• [Work instructions]: Copy out the records in full, word for word, without pictures.

### Exercise data ###

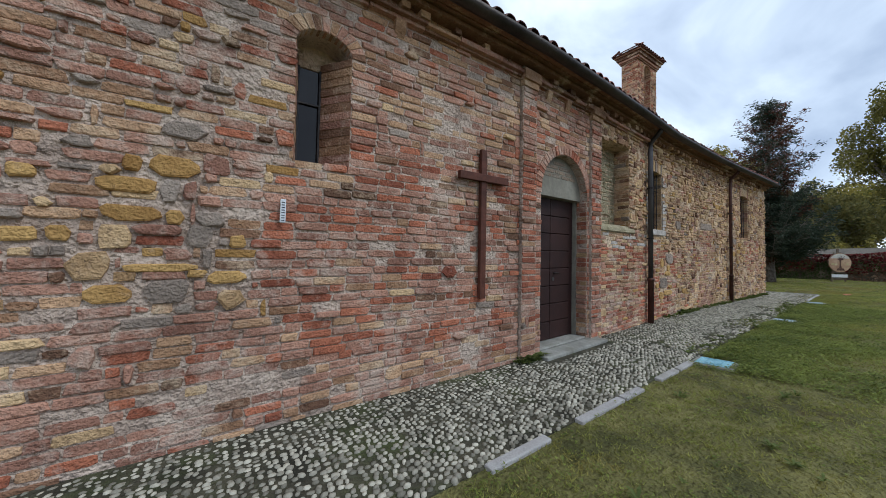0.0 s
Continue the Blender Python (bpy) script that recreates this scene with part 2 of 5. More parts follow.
M_SIGNWOOD = surface("weathered_easel_wood", (0.12, 0.09, 0.065), (0.22, 0.17, 0.12), 6, 60, 0.85, 0.3)
M_PAINTING = surface("painted_barrel_head", (0.36, 0.2, 0.12), (0.56, 0.37, 0.25), 2.5, 20, 0.7, 0.1, stain_or_shade=(0.5, 0.4, 0.2), stain_or_shade_amount=0.4, stain_or_shade_scale=3)
M_PALEPAINT = surface("pale_sky_paint", (0.55, 0.52, 0.46), (0.66, 0.62, 0.55), 4, 20, 0.7, 0.0)
M_DARKPAINT = surface("dark_tree_paint", (0.07, 0.035, 0.028), (0.14, 0.07, 0.05), 8, 20, 0.7, 0.0)
M_WHITE = surface("white_sign_paint", (0.70, 0.70, 0.70), (0.78, 0.78, 0.77), 3, 40, 0.6, 0.0)
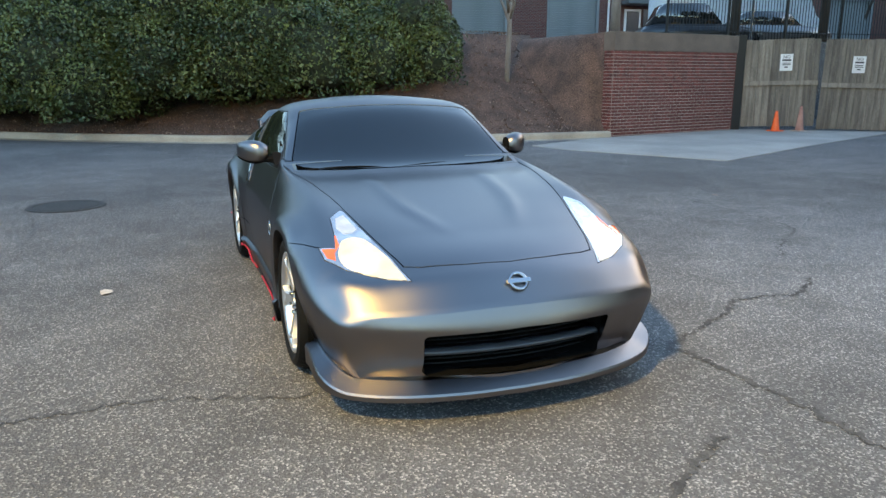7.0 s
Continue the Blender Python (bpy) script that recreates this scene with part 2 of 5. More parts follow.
STAINED = material("stained_concrete_wall", (0.46, 0.45, 0.44), 0.9, color2=(0.2, 0.195, 0.19), scale=2.0, mix=(0.43, 0.6), fine=0.12, stretch=(1.2, 1.2, 0.1), bump=0.3)
# orange that stands for warm light falling on the drive
WARM_FLECK = material("orange_grit", (0.85, 0.58, 0.36), 0.9, color2=(0.8, 0.47, 0.24), scale=3, island=0.3)
DARK_CONCRETE = material("wet_dark_concrete", (0.13, 0.125, 0.12), 0.8, color2=(0.08, 0.078, 0.075), scale=1.5, stretch=(1, 1, 0.2))
APRON = material("concrete_apron", (0.34, 0.33, 0.31), 0.9, color2=(0.25, 0.245, 0.235), scale=0.8, fine=0.15, fine_scale=120, bump=0.3, bump_scale=80)
TAR = material("tar_filled_crack", (0.04, 0.04, 0.042), 0.9, color2=(0.09, 0.09, 0.09), scale=9, fine=0.4)
CAST_IRON = material("cast_iron_cover", (0.04, 0.038, 0.036), 0.7, metal=0.4, bump=0.5, bump_scale=40)
WHITE_PAINT = material("white_paint", (0.72, 0.73, 0.74), 0.5, color2=(0.62, 0.63, 0.64), scale=2)
STEEL_DOOR = material("grey_roller_door", (0.2, 0.23, 0.25), 0.5, color2=(0.16, 0.19, 0.205), scale=0.8)
SIGN_INK = material("sign_ink", (0.05, 0.05, 0.06), 0.6)
ORANGE = material("orange_cone", (0.85, 0.13, 0.02), 0.5, color2=(0.7, 0.1, 0.02), scale=9)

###

• [Complete response]:
0.0 s
Continue the Blender Python (bpy) script that recreates this scene with part 2 of 5. More parts follow.
M_SIGNWOOD = surface("weathered_easel_wood", (0.12, 0.09, 0.065), (0.22, 0.17, 0.12), 6, 60, 0.85, 0.3)
M_PAINTING = surface("painted_barrel_head", (0.36, 0.2, 0.12), (0.56, 0.37, 0.25), 2.5, 20, 0.7, 0.1, stain_or_shade=(0.5, 0.4, 0.2), stain_or_shade_amount=0.4, stain_or_shade_scale=3)
M_PALEPAINT = surface("pale_sky_paint", (0.55, 0.52, 0.46), (0.66, 0.62, 0.55), 4, 20, 0.7, 0.0)
M_DARKPAINT = surface("dark_tree_paint", (0.07, 0.035, 0.028), (0.14, 0.07, 0.05), 8, 20, 0.7, 0.0)
M_WHITE = surface("white_sign_paint", (0.70, 0.70, 0.70), (0.78, 0.78, 0.77), 3, 40, 0.6, 0.0)
7.0 s
Continue the Blender Python (bpy) script that recreates this scene with part 2 of 5. More parts follow.
STAINED = material("stained_concrete_wall", (0.46, 0.45, 0.44), 0.9, color2=(0.2, 0.195, 0.19), scale=2.0, mix=(0.43, 0.6), fine=0.12, stretch=(1.2, 1.2, 0.1), bump=0.3)
# orange that stands for warm light falling on the drive
WARM_FLECK = material("orange_grit", (0.85, 0.58, 0.36), 0.9, color2=(0.8, 0.47, 0.24), scale=3, island=0.3)
DARK_CONCRETE = material("wet_dark_concrete", (0.13, 0.125, 0.12), 0.8, color2=(0.08, 0.078, 0.075), scale=1.5, stretch=(1, 1, 0.2))
APRON = material("concrete_apron", (0.34, 0.33, 0.31), 0.9, color2=(0.25, 0.245, 0.235), scale=0.8, fine=0.15, fine_scale=120, bump=0.3, bump_scale=80)
TAR = material("tar_filled_crack", (0.04, 0.04, 0.042), 0.9, color2=(0.09, 0.09, 0.09), scale=9, fine=0.4)
CAST_IRON = material("cast_iron_cover", (0.04, 0.038, 0.036), 0.7, metal=0.4, bump=0.5, bump_scale=40)
WHITE_PAINT = material("white_paint", (0.72, 0.73, 0.74), 0.5, color2=(0.62, 0.63, 0.64), scale=2)
STEEL_DOOR = material("grey_roller_door", (0.2, 0.23, 0.25), 0.5, color2=(0.16, 0.19, 0.205), scale=0.8)
SIGN_INK = material("sign_ink", (0.05, 0.05, 0.06), 0.6)
ORANGE = material("orange_cone", (0.85, 0.13, 0.02), 0.5, color2=(0.7, 0.1, 0.02), scale=9)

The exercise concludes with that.